--- Start RAW DATA ---
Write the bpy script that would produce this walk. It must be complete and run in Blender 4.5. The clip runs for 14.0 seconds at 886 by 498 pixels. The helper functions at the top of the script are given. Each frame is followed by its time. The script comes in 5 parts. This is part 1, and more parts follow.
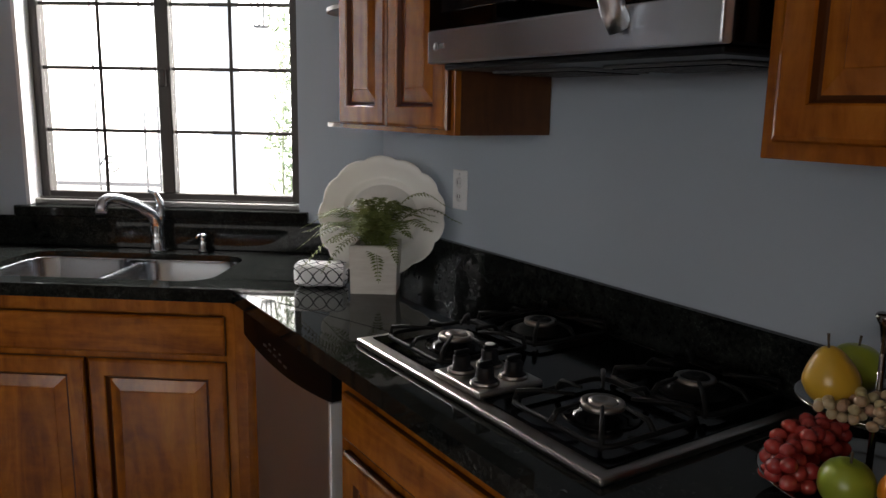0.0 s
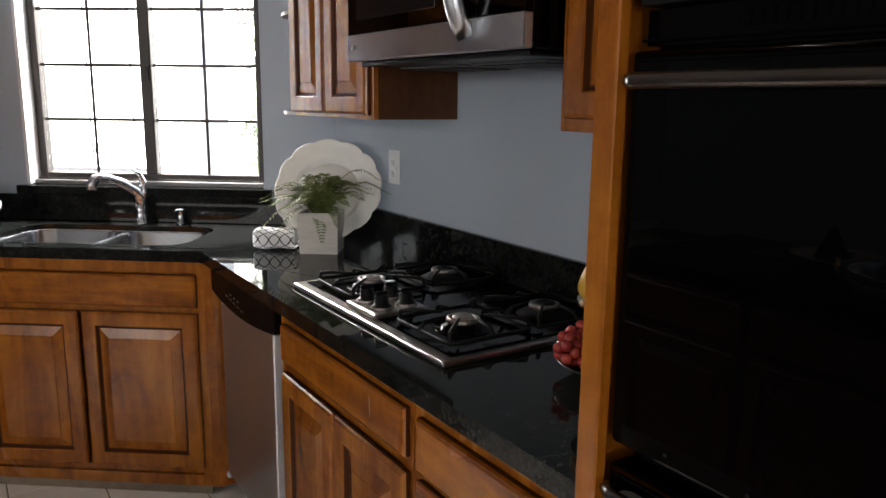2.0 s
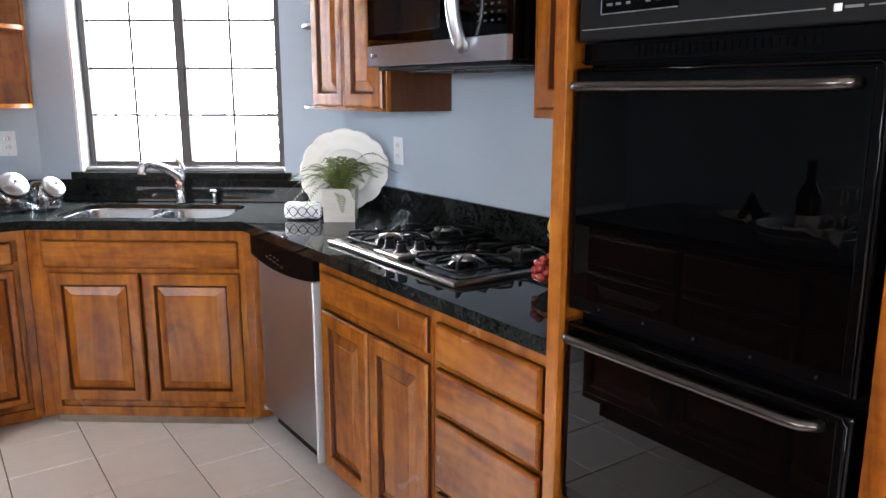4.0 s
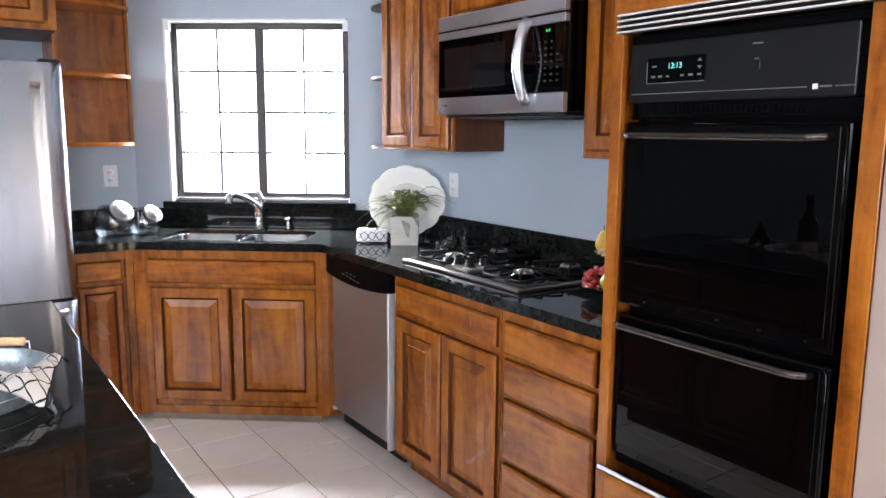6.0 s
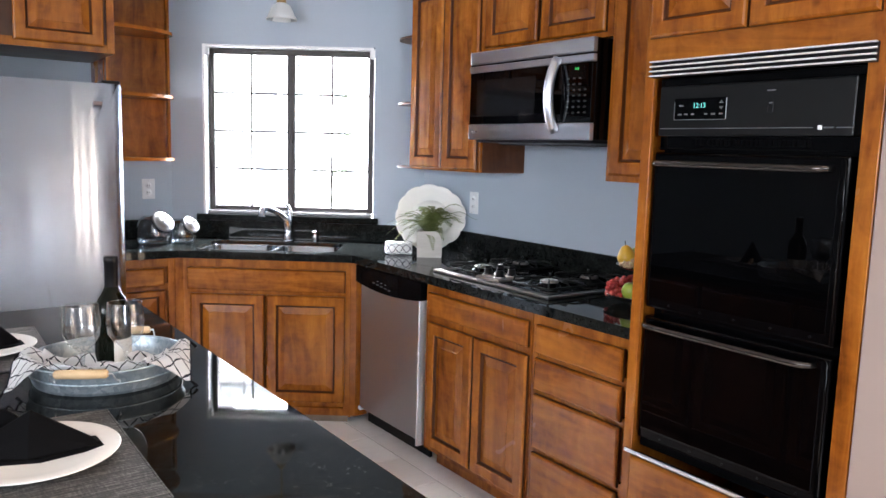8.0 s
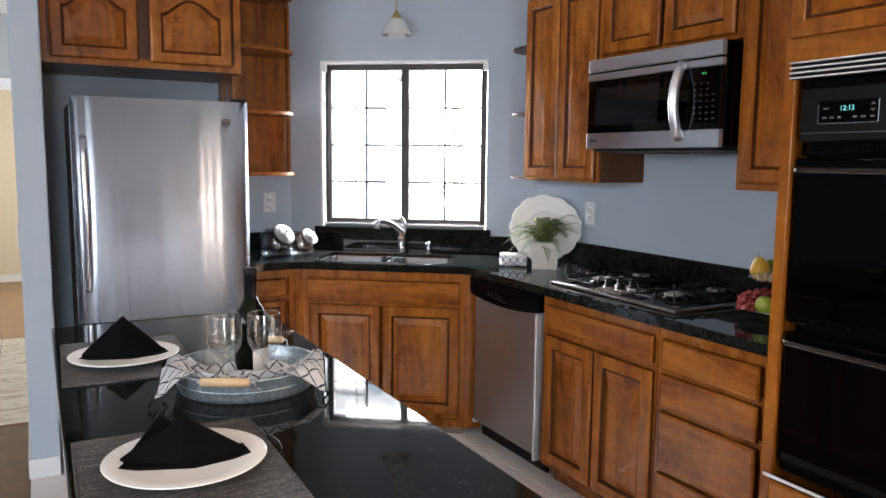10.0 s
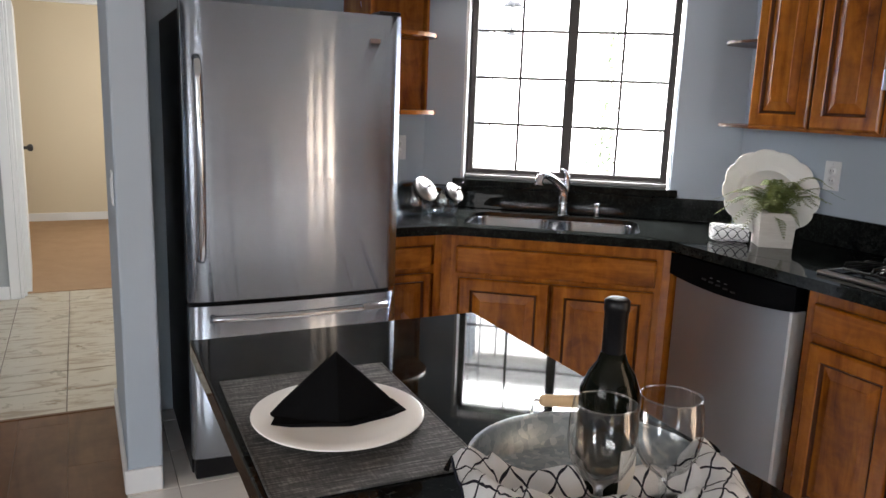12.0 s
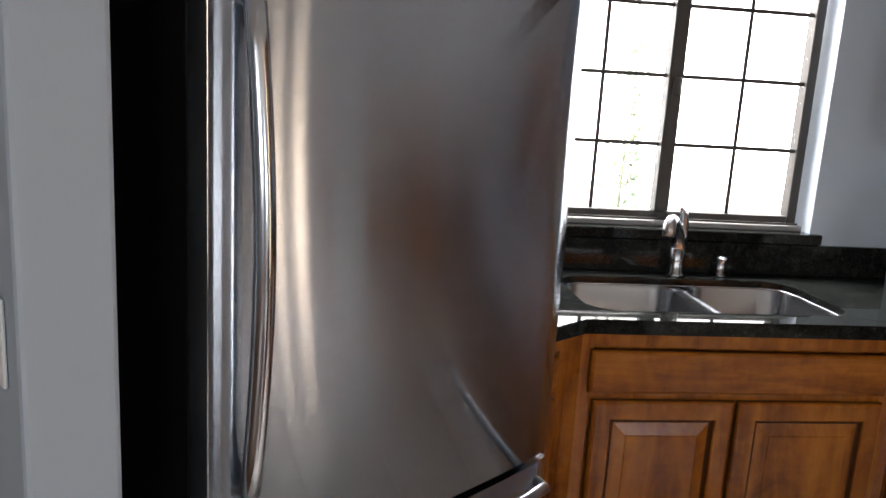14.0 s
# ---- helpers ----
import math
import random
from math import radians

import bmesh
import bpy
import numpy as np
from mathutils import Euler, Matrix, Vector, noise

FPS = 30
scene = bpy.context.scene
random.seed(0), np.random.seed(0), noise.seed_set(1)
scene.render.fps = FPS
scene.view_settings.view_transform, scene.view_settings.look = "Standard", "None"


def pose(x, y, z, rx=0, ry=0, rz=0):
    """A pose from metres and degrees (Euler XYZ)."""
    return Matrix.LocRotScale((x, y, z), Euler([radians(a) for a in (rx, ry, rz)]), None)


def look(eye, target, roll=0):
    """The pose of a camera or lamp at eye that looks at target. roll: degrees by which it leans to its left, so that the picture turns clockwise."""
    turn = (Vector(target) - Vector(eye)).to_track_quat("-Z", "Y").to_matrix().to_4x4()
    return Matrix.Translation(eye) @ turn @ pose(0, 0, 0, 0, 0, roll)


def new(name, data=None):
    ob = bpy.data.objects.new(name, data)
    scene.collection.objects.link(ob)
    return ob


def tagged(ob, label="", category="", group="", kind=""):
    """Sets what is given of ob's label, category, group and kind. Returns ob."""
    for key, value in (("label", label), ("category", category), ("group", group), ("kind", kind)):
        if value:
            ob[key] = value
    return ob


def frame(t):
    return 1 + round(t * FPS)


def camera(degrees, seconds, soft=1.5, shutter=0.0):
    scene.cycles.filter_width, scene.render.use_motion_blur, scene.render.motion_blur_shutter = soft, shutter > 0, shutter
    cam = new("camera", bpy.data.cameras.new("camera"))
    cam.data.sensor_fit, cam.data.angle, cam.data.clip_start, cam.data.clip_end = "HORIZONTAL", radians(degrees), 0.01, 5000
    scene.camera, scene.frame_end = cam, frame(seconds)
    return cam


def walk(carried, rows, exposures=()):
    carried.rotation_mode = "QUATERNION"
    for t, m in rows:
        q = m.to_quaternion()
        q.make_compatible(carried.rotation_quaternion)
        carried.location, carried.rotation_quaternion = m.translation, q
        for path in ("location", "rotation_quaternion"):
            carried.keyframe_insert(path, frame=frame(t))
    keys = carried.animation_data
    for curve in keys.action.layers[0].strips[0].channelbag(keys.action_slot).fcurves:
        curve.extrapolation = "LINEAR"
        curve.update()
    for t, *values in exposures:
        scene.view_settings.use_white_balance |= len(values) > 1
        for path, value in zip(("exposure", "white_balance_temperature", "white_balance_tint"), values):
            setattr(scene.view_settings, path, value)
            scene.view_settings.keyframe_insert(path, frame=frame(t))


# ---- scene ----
cam = camera(60.7, 14.0)
PATH = [
    (0, (-0.34, -0.066, 1.414), (0.73, 1.583, 1.047), 1.0),
    (0.5, (-0.359, -0.17, 1.411), (0.719, 1.474, 1.045), 1.2),
    (1, (-0.416, -0.278, 1.41), (0.764, 1.293, 1.034), 1.5),
    (1.5, (-0.403, -0.402, 1.411), (0.734, 1.197, 1.026), 0.8),
    (2, (-0.379, -0.532, 1.408), (0.688, 1.115, 1.022), 0.7),
    (2.5, (-0.424, -0.639, 1.39), (0.826, 0.873, 1.0), 2.1),
    (3, (-0.555, -0.758, 1.392), (0.761, 0.671, 0.917), 1.8),
    (3.5, (-0.664, -0.878, 1.404), (0.563, 0.648, 0.993), 0.9),
    (4, (-0.779, -0.982, 1.421), (0.34, 0.625, 1.015), -0.0),
    (4.2, (-0.836, -0.997, 1.43), (0.255, 0.638, 1.06), -0.1),
    (6.3, (-1.29, -1.315, 1.442), (-0.184, 0.325, 1.146), 0.5),
    (6.5, (-1.339, -1.329, 1.444), (-0.256, 0.327, 1.156), 0.7),
    (7, (-1.49, -1.358, 1.45), (-0.325, 0.244, 1.176), 1.1),
    (7.5, (-1.575, -1.394, 1.457), (-0.379, 0.187, 1.188), 1.1),
    (7.7, (-1.587, -1.404, 1.454), (-0.4, 0.184, 1.188), 1.3),
    (10, (-1.646, -1.346, 1.451), (-0.702, 0.401, 1.216), 0.6),
    (10.5, (-1.668, -1.216, 1.439), (-0.883, 0.605, 1.181), 0.3),
    (11, (-1.683, -0.967, 1.438), (-1.11, 0.922, 1.115), -0.1),
    (11.5, (-1.748, -0.669, 1.43), (-1.087, 1.188, 1.09), 1.4),
    (12, (-1.811, -0.297, 1.434), (-0.956, 1.468, 1.039), 2.1),
    (12.5, (-1.851, 0.119, 1.435), (-1.109, 1.923, 0.998), 1.8),
    (13, (-1.940, 0.583, 1.437), (-1.030, 2.304, 0.982), 3.05),
    (13.5, (-1.944, 1.060, 1.406), (-0.856, 2.685, 0.955), 3.4),
    (14, (-1.944, 1.461, 1.417), (-0.583, 2.874, 1.027), 3.45),
]
EXPOSURES = [(0, 1.05, 6750, 11), (1.5, 1.5, 6750, 11), (2.5, 2.0, 6550, 11), (3.5, 2.75, 6150, 11), (4.2, 2.95, 5950, 11), (7, 2.92, 5850, 11), (10, 2.35, 6080, 11), (11, 2.15, 6250, 11), (12.5, 1.8, 6450, 11), (14, 1.6, 6550, 11)]
walk(cam, [(t, look(eye, target, roll)) for t, eye, target, roll in PATH], EXPOSURES)

# ---- world, sun, window light and fill lamps ----
world = bpy.data.worlds.new("world")
scene.world = world
world.use_nodes = True
sky = world.node_tree.nodes.new("ShaderNodeTexSky")
sky.sky_type, sky.sun_disc = "NISHITA", False
sky.sun_elevation, sky.sun_rotation = radians(52), radians(200)
world.node_tree.links.new(sky.outputs[0], world.node_tree.nodes["Background"].inputs[0])
world.node_tree.nodes["Background"].inputs[1].default_value = 0.15

sun = new("sun", bpy.data.lights.new("sun", "SUN"))
sun.data.energy, sun.data.angle, sun.data.color = 5.0, radians(0.5), (1.0, 0.95, 0.88)
sun.matrix_world = look((0, 0, 10), (2.0, 5.6, 0))


def area_lamp(name, at, target, w, h, watts, color):
    """A rectangular area lamp, for daylight from an opening or as added fill."""
    ob = new(name, bpy.data.lights.new(name, "AREA"))
    ob.data.shape, ob.data.size, ob.data.size_y = "RECTANGLE", w, h
    ob.data.energy, ob.data.color = watts, color
    ob.matrix_world = look(at, target)
    return ob


area_lamp("garden_door_light", (-2.45, -4.72, 1.45), (-2.45, 0, 1.45), 0.8, 1.2, 14, (0.90, 0.955, 1.0))
# No window here: a high fill lamp added to brighten the cabinets.
area_lamp("living_window_light", (-5.72, -1.6, 1.88), (0, -1.6, 1.88), 3.2, 1.0, 29, (1.0, 0.985, 0.96))
for k in range(3):
    area_lamp("dining_blind_light", (0.262, -0.98 - 0.5 * k, 1.32), (-5, -0.98 - 0.5 * k, 1.32), 0.22, 2.2, 3.2, (1.0, 0.74, 0.50))
# Unseen lamps before closed walls, added to light hall and bedroom.
area_lamp("hall_end_light", (-0.66, 4.3, 1.3), (-5, 4.3, 1.3), 0.9, 1.8, 6, (1.0, 0.97, 0.92))
area_lamp("bedroom_window_light", (-0.66, 7.0, 1.4), (-5, 7.0, 1.4), 1.4, 1.2, 11, (1.0, 0.95, 0.86))


# ---- materials ----
def material(name, base, rough=0.5, metal=0.0, spec=0.5):
    m = bpy.data.materials.new(name)
    m.use_nodes = True
    b = m.node_tree.nodes["Principled BSDF"]
    b.inputs["Base Color"].default_value = (*base, 1)
    b.inputs["Roughness"].default_value = rough
    b.inputs["Metallic"].default_value = metal
    b.inputs["Specular IOR Level"].default_value = spec
    return m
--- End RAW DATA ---
Write out each line of the listing above, exactly, from its first line to the line holding "turn = (Vector(target)", inclusive. Skip the pictures.

Write the bpy script that would produce this walk. It must be complete and run in Blender 4.5. The clip runs for 14.0 seconds at 886 by 498 pixels. The helper functions at the top of the script are given. Each frame is followed by its time. The script comes in 5 parts. This is part 1, and more parts follow.
0.0 s
2.0 s
4.0 s
6.0 s
8.0 s
10.0 s
12.0 s
14.0 s
# ---- helpers ----
import math
import random
from math import radians

import bmesh
import bpy
import numpy as np
from mathutils import Euler, Matrix, Vector, noise

FPS = 30
scene = bpy.context.scene
random.seed(0), np.random.seed(0), noise.seed_set(1)
scene.render.fps = FPS
scene.view_settings.view_transform, scene.view_settings.look = "Standard", "None"


def pose(x, y, z, rx=0, ry=0, rz=0):
    """A pose from metres and degrees (Euler XYZ)."""
    return Matrix.LocRotScale((x, y, z), Euler([radians(a) for a in (rx, ry, rz)]), None)


def look(eye, target, roll=0):
    """The pose of a camera or lamp at eye that looks at target. roll: degrees by which it leans to its left, so that the picture turns clockwise."""
    turn = (Vector(target) - Vector(eye)).to_track_quat("-Z", "Y").to_matrix().to_4x4()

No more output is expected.